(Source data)

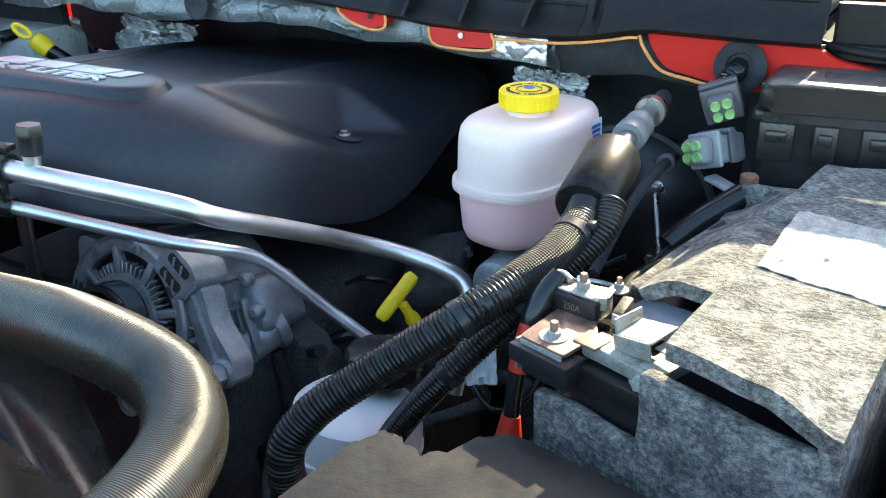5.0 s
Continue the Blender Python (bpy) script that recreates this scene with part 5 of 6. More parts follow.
for k in range(6):
    part("wire", sweep([CM @ Vector((0.012 + 0.003 * k, 0.03, 0.004)), CM @ Vector((0.006 + 0.004 * k, 0.036 + 0.001 * k, 0.016 + 0.001 * (k % 3))), CM @ Vector((-0.002 + 0.003 * k, 0.045, 0.022)), CM @ Vector((-0.008 + 0.002 * k, 0.058, 0.02))], 0.0015, 8, 0.004), cols[k], cn, "coloured thin wire")
part("wire_sheath", sweep([CM @ Vector((-0.006, 0.054, 0.021)), CM @ Vector((-0.001, 0.066, 0.02)), CM @ Vector((0.012, 0.078, 0.014))], 0.0075, 16, 0.003, lambda s, a, L: 1 + 0.06 * math.sin(s * 500 + 2 * a)), WORN, cn, "dusty taped wire sheath")
for k in range(7):
    part("wire", sweep([CM @ Vector((-0.022 + 0.006 * k, -0.022, -0.012)), CM @ Vector((-0.026 + 0.006 * k, -0.036, -0.012 - 0.002 * (k % 3))), CM @ Vector((-0.04 + 0.004 * k, -0.044 - 0.001 * k, -0.026)), CM @ Vector((-0.07, -0.05 + 0.002 * k, -0.05 - 0.002 * k))], 0.0016, 8, 0.004), cols[k % 6], cn, "coloured thin wire")
loom = thing("taped_loom", (-0.3, 0.41, 1.27), "black taped wiring loom arching over the air box", "wiring loom")
part("sleeve", sweep([(-0.44, 0.36, 1.27), (-0.41, 0.385, 1.3), (-0.375, 0.41, 1.33), (-0.34, 0.424, 1.338), (-0.312, 0.428, 1.325), (-0.3, 0.428, 1.3), (-0.298, 0.41, 1.275)], 0.0085, 16, 0.003, lambda s, a, L: 1 + 0.05 * math.sin(s * 420 + a)), RUBBER, loom)
part("tape_wrap", sweep([(-0.3, 0.428, 1.302), (-0.298, 0.41, 1.275), (-0.296, 0.4, 1.255)], 0.0115, 18, 0.003, lambda s, a, L: 1 + 0.08 * math.sin(s * 500 + 2 * a)), PLASTIC, loom, "thick wrap of black tape")
mount = thing("mounting_box", (-0.282, 0.372, 1.255), "small dusty metal bracket box beside the loom", "bracket")
MB = at(-0.283, 0.364, 1.272, 10, 12, 12)
part("shell", box(0.044, 0.03, 0.03, MB @ pose(0, 0, -0.004), 0.003), DARKCAST, mount)
part("lid", box(0.039, 0.0255, 0.002, MB @ pose(0.001, 0.001, 0.0118), 0.0008), RUBBER, mount, "glossy dark top plate")
part("clip", box(0.011, 0.009, 0.006, MB @ pose(0.018, -0.008, 0.014, 0, 0, -20), 0.001), WORN, mount, "worn tan clip")

part("front_clamp", sweep([(-0.203, 0.15, 1.284), (-0.214, 0.15, 1.286)], 0.0112, 22, 0.002), PALE, lh, "pale hose clamp")
part("front_pipe", sweep([(-0.206, 0.15, 1.284), (-0.165, 0.156, 1.28), (-0.13, 0.164, 1.27), (-0.09, 0.17, 1.25)], 0.0085, 16, 0.006), DARKCAST, lh, "dull metal pipe")
teal = thing("small_connector", (-0.05, 0.47, 1.2), "small teal connector with a yellow clip under the hoses", "connector")
part("body", box(0.024, 0.018, 0.02, at(-0.096, 0.47, 1.22, 10, 20, 30), 0.003), surf("teal_plastic", (0.16, 0.26, 0.26), 0.45, var=0.15), teal)
part("clip", box(0.01, 0.008, 0.012, at(-0.113, 0.462, 1.214, 0, 25, 30), 0.002), YELLOW, teal)
part("lead", sweep([(-0.085, 0.475, 1.222), (-0.05, 0.49, 1.24), (0.0, 0.48, 1.22), (0.01, 0.47, 1.17)], 0.004, 10, 0.004), RUBBER, teal)
cap2 = thing("pressure_cap", (-0.084, 0.46, 1.15), "grey round cap below the refrigerant hoses", "cap")
part("disc", lathe([(0.0, 0.0), (0.024, 0.0), (0.026, 0.003), (0.026, 0.01), (0.014, 0.013), (0.013, 0.02), (0.0, 0.02)], along((-0.084, 0.466, 1.179), (-0.079, 0.34, 1.29)), 30), GREY, cap2)
part("paint_mark", box(0.008, 0.005, 0.001, along((-0.084, 0.466, 1.179), (-0.079, 0.34, 1.29)) @ pose(0.006, 0.002, 0.0205), 0), GREEN, cap2)
solo("torn_sticker", crumple((0.625, 0.735, 1.075), (0.03, 0.035), 10, 0.004, (-40, 0, 30)), TANK, "torn pale sticker scrap beside the aluminium tube", "sticker")
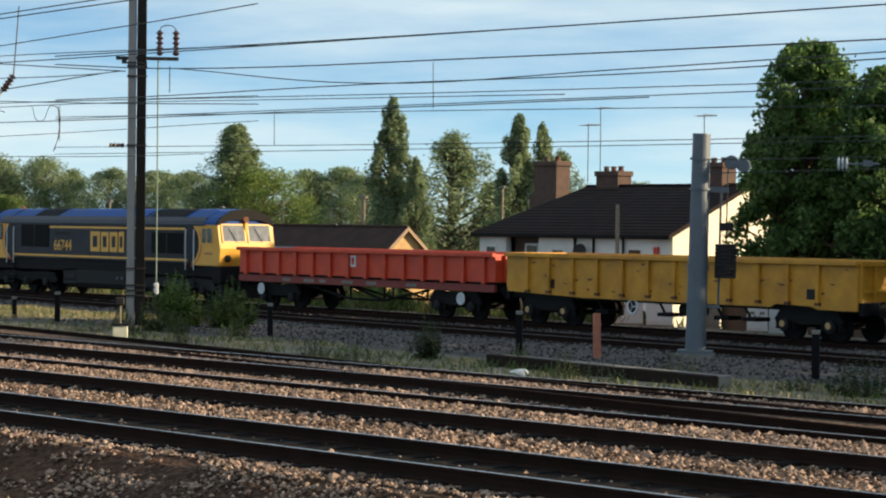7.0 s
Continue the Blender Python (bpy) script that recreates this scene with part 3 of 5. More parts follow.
def bogie(top, x, spacing, r, axles, material, length, name="bogie"):
    b = part(name, PR([(x - length, 0.62), (x - length + 0.25, 0.95), (x - spacing * 0.6, 1.02), (x, 0.92), (x + spacing * 0.6, 1.02), (x + length - 0.25, 0.95), (x + length, 0.62), (x + length - 0.2, 0.52), (x + spacing * 0.55, 0.66), (x + spacing * 0.2, 0.50), (x - spacing * 0.2, 0.50), (x - spacing * 0.55, 0.66), (x - length + 0.2, 0.52)], -1.13, -1.0, "y"), material, top)
    part("side_frame", PR([(x - length, 0.62), (x - length + 0.25, 0.95), (x, 0.92), (x + length - 0.25, 0.95), (x + length, 0.62), (x, 0.5)], 1.0, 1.13, "y"), material, b)
    part("bolster", B(x - 0.5, x + 0.5, -1.0, 1.0, 0.6, 0.85), BLACK, b)
    xs = [x + spacing * (i - (axles - 1) / 2) for i in range(axles)]
    for q in xs:
        for s in (-1, 1):
            part("axlebox", lathe(bmesh.new(), (q, s * 1.12, r), (0, s, 0), [(0, 0.19), (0.10, 0.19), (0.13, 0.13), (0.15, 0.12)], 12), GREYMETAL, b)
            for k in (-0.33, 0.33):
                part("spring", lathe(bmesh.new(), (q + k, s * 1.06, r - 0.12), (0, 0, 1), [(j * 0.045, 0.10 if j % 2 else 0.07) for j in range(9)], 8), BLACK, b)
        WHEELS.append(wheelset(top, q, r))
    return b


def buffers(top, x, s, z=1.05):
    for y in (-0.86, 0.86):
        part("buffer", lathe(bmesh.new(), (x, y, z), (s, 0, 0), [(0, 0.16), (0.25, 0.16), (0.26, 0.10), (0.48, 0.10), (0.50, 0.23), (0.54, 0.24), (0.56, 0.2)], 14), BLACK, top)
    part("coupling_hook", B(x, x + s * 0.4, -0.05, 0.05, z - 0.1, z + 0.05), BLACK, top)


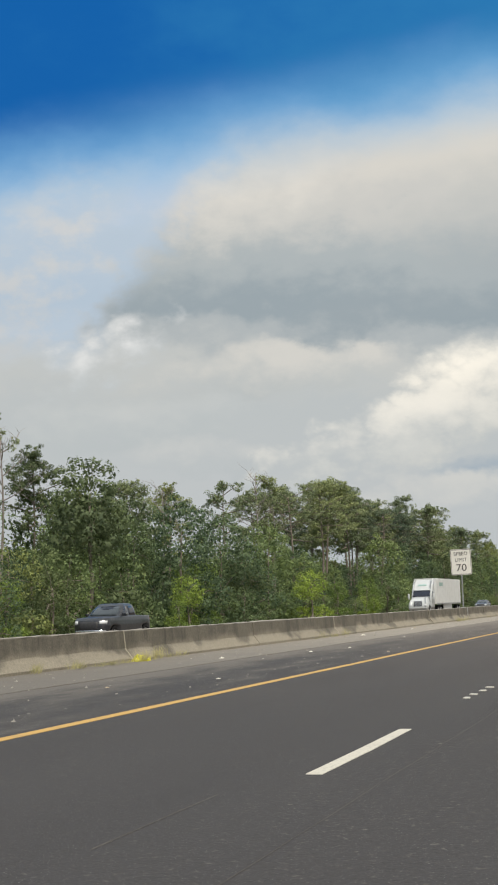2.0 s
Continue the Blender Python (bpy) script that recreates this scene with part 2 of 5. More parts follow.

■ **What you have to do**:
Leave the pictures out, and transcribe each of the records exactly.

■ **Exercise result**:
5.0 s
Continue the Blender Python (bpy) script that recreates this scene with part 5 of 6. More parts follow.
for k in range(6):
    part("wire", sweep([CM @ Vector((0.012 + 0.003 * k, 0.03, 0.004)), CM @ Vector((0.006 + 0.004 * k, 0.036 + 0.001 * k, 0.016 + 0.001 * (k % 3))), CM @ Vector((-0.002 + 0.003 * k, 0.045, 0.022)), CM @ Vector((-0.008 + 0.002 * k, 0.058, 0.02))], 0.0015, 8, 0.004), cols[k], cn, "coloured thin wire")
part("wire_sheath", sweep([CM @ Vector((-0.006, 0.054, 0.021)), CM @ Vector((-0.001, 0.066, 0.02)), CM @ Vector((0.012, 0.078, 0.014))], 0.0075, 16, 0.003, lambda s, a, L: 1 + 0.06 * math.sin(s * 500 + 2 * a)), WORN, cn, "dusty taped wire sheath")
for k in range(7):
    part("wire", sweep([CM @ Vector((-0.022 + 0.006 * k, -0.022, -0.012)), CM @ Vector((-0.026 + 0.006 * k, -0.036, -0.012 - 0.002 * (k % 3))), CM @ Vector((-0.04 + 0.004 * k, -0.044 - 0.001 * k, -0.026)), CM @ Vector((-0.07, -0.05 + 0.002 * k, -0.05 - 0.002 * k))], 0.0016, 8, 0.004), cols[k % 6], cn, "coloured thin wire")
loom = thing("taped_loom", (-0.3, 0.41, 1.27), "black taped wiring loom arching over the air box", "wiring loom")
part("sleeve", sweep([(-0.44, 0.36, 1.27), (-0.41, 0.385, 1.3), (-0.375, 0.41, 1.33), (-0.34, 0.424, 1.338), (-0.312, 0.428, 1.325), (-0.3, 0.428, 1.3), (-0.298, 0.41, 1.275)], 0.0085, 16, 0.003, lambda s, a, L: 1 + 0.05 * math.sin(s * 420 + a)), RUBBER, loom)
part("tape_wrap", sweep([(-0.3, 0.428, 1.302), (-0.298, 0.41, 1.275), (-0.296, 0.4, 1.255)], 0.0115, 18, 0.003, lambda s, a, L: 1 + 0.08 * math.sin(s * 500 + 2 * a)), PLASTIC, loom, "thick wrap of black tape")
mount = thing("mounting_box", (-0.282, 0.372, 1.255), "small dusty metal bracket box beside the loom", "bracket")
MB = at(-0.283, 0.364, 1.272, 10, 12, 12)
part("shell", box(0.044, 0.03, 0.03, MB @ pose(0, 0, -0.004), 0.003), DARKCAST, mount)
part("lid", box(0.039, 0.0255, 0.002, MB @ pose(0.001, 0.001, 0.0118), 0.0008), RUBBER, mount, "glossy dark top plate")
part("clip", box(0.011, 0.009, 0.006, MB @ pose(0.018, -0.008, 0.014, 0, 0, -20), 0.001), WORN, mount, "worn tan clip")

part("front_clamp", sweep([(-0.203, 0.15, 1.284), (-0.214, 0.15, 1.286)], 0.0112, 22, 0.002), PALE, lh, "pale hose clamp")
part("front_pipe", sweep([(-0.206, 0.15, 1.284), (-0.165, 0.156, 1.28), (-0.13, 0.164, 1.27), (-0.09, 0.17, 1.25)], 0.0085, 16, 0.006), DARKCAST, lh, "dull metal pipe")
teal = thing("small_connector", (-0.05, 0.47, 1.2), "small teal connector with a yellow clip under the hoses", "connector")
part("body", box(0.024, 0.018, 0.02, at(-0.096, 0.47, 1.22, 10, 20, 30), 0.003), surf("teal_plastic", (0.16, 0.26, 0.26), 0.45, var=0.15), teal)
part("clip", box(0.01, 0.008, 0.012, at(-0.113, 0.462, 1.214, 0, 25, 30), 0.002), YELLOW, teal)
part("lead", sweep([(-0.085, 0.475, 1.222), (-0.05, 0.49, 1.24), (0.0, 0.48, 1.22), (0.01, 0.47, 1.17)], 0.004, 10, 0.004), RUBBER, teal)
cap2 = thing("pressure_cap", (-0.084, 0.46, 1.15), "grey round cap below the refrigerant hoses", "cap")
part("disc", lathe([(0.0, 0.0), (0.024, 0.0), (0.026, 0.003), (0.026, 0.01), (0.014, 0.013), (0.013, 0.02), (0.0, 0.02)], along((-0.084, 0.466, 1.179), (-0.079, 0.34, 1.29)), 30), GREY, cap2)
part("paint_mark", box(0.008, 0.005, 0.001, along((-0.084, 0.466, 1.179), (-0.079, 0.34, 1.29)) @ pose(0.006, 0.002, 0.0205), 0), GREEN, cap2)
solo("torn_sticker", crumple((0.625, 0.735, 1.075), (0.03, 0.035), 10, 0.004, (-40, 0, 30)), TANK, "torn pale sticker scrap beside the aluminium tube", "sticker")
7.0 s
Continue the Blender Python (bpy) script that recreates this scene with part 3 of 5. More parts follow.
def bogie(top, x, spacing, r, axles, material, length, name="bogie"):
    b = part(name, PR([(x - length, 0.62), (x - length + 0.25, 0.95), (x - spacing * 0.6, 1.02), (x, 0.92), (x + spacing * 0.6, 1.02), (x + length - 0.25, 0.95), (x + length, 0.62), (x + length - 0.2, 0.52), (x + spacing * 0.55, 0.66), (x + spacing * 0.2, 0.50), (x - spacing * 0.2, 0.50), (x - spacing * 0.55, 0.66), (x - length + 0.2, 0.52)], -1.13, -1.0, "y"), material, top)
    part("side_frame", PR([(x - length, 0.62), (x - length + 0.25, 0.95), (x, 0.92), (x + length - 0.25, 0.95), (x + length, 0.62), (x, 0.5)], 1.0, 1.13, "y"), material, b)
    part("bolster", B(x - 0.5, x + 0.5, -1.0, 1.0, 0.6, 0.85), BLACK, b)
    xs = [x + spacing * (i - (axles - 1) / 2) for i in range(axles)]
    for q in xs:
        for s in (-1, 1):
            part("axlebox", lathe(bmesh.new(), (q, s * 1.12, r), (0, s, 0), [(0, 0.19), (0.10, 0.19), (0.13, 0.13), (0.15, 0.12)], 12), GREYMETAL, b)
            for k in (-0.33, 0.33):
                part("spring", lathe(bmesh.new(), (q + k, s * 1.06, r - 0.12), (0, 0, 1), [(j * 0.045, 0.10 if j % 2 else 0.07) for j in range(9)], 8), BLACK, b)
        WHEELS.append(wheelset(top, q, r))
    return b


def buffers(top, x, s, z=1.05):
    for y in (-0.86, 0.86):
        part("buffer", lathe(bmesh.new(), (x, y, z), (s, 0, 0), [(0, 0.16), (0.25, 0.16), (0.26, 0.10), (0.48, 0.10), (0.50, 0.23), (0.54, 0.24), (0.56, 0.2)], 14), BLACK, top)
    part("coupling_hook", B(x, x + s * 0.4, -0.05, 0.05, z - 0.1, z + 0.05), BLACK, top)


2.0 s
Continue the Blender Python (bpy) script that recreates this scene with part 2 of 5. More parts follow.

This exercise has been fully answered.